New bill refines rules on masks in unlawful protests:
“In my experience when someone shows up at protest with mask, their intentions are violent,” [Canadian Police Association president Tom Stamatakis] said. “There is no good legitimate reason for someone to protest peacefully and show up wearing a mask.”
Nor is there any reason for police to remove their badges during a protest, either.  But this happened at the G20, and then they were protected by the cone of silence.
Irwin Colter seems to think the bill is just aimed at arresting violent protesters.  Actually, the idea is to stop people from attending a protest in the first place.  And a decade from now, chances are the Supreme Court will find pre-emptive arrest for how someone is dressed is unconstitutional.

*The title of this post is a quote from The Masque of the Red Death which somehow seems appropriate, I thought.

Thursday, November 01, 2012

Asymmetric despair



"Asymmetric warfare" is guerilla war between weak and strong.
The terrible Ashley Smith video is asymmetric despair -- she was so weak, and her captors so strong. Maybe the only way to express her despair was to abuse her own body, to disassociate from herself.
No wonder Corrections Canada didn't want us to see this child's pathetic, doomed fight against riot-geared guards and cold-hearted medical staff. Dr. Dawg writes:
Something is rotten and festering in Canada’s prison system. God knows how many other young people are presently being brutalized and driven to suicide by incompetence and cruelty as I write this.
“Don’t let them get away with it,” said Julian Falconer, the Smith family’s lawyer, to the coroner. Amen to that.

Sunday, October 28, 2012

Speaking of hobgoblins

If "foolish consistency is the hobgoblin of little minds" then we shouldn't be expecting any consistency from the way the Harper Cons are handling gun licensing and registration these days:
Conservatives said the registry was ineffective because it targeted “law-abiding hunters, farmers and sport shooters” and missed the criminals who would never register anyway.
They also argued the registry information was so incomplete and out of date that it was useless for tracing guns.
Yet the same Conservative government that killed the registry recently brought in new regulations to ensure that as of December, all firearms have unique serial number markings.
A release from the Public Safety department earlier this month said serial numbers on guns “contribute to public safety, by facilitating law enforcement investigations when the markings can be linked to information on the last legal owner of the firearm.”
In short, a government that long complained over the cost of Liberal gun control laws has left the most expensive element in place, while stripping out a weapons database that — by its own logic — appears to have some use.
But Canada has learned that the last thing we can expect from the Harper Cons is logical decision-making.

Tuesday, October 23, 2012

Great line of the day

From Nancy Nall:
Maybe Dave Barry is right -- as we get older, our brains fill up with song lyrics and there’s no room for anything else.
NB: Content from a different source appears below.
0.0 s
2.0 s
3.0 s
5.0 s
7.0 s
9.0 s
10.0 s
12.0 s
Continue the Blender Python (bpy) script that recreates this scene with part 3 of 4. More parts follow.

These fans better watch it.

Friday, October 19, 2012

He's kidding, right?

Did the Onion start a Canadian edition?
Changes to parliamentary pension plan ‘cowardly,’ MP says:
Edmonton MP Peter Goldring, a former Conservative caucus member, said the hefty increase in contributions will dramatically reduce take-home pay for MPs who earn $157,731 in base salary, and ultimately make it far more difficult to attract top quality politicians.
Like him, I suppose.
Don't let the door hit you on the ass on your way out, Pete.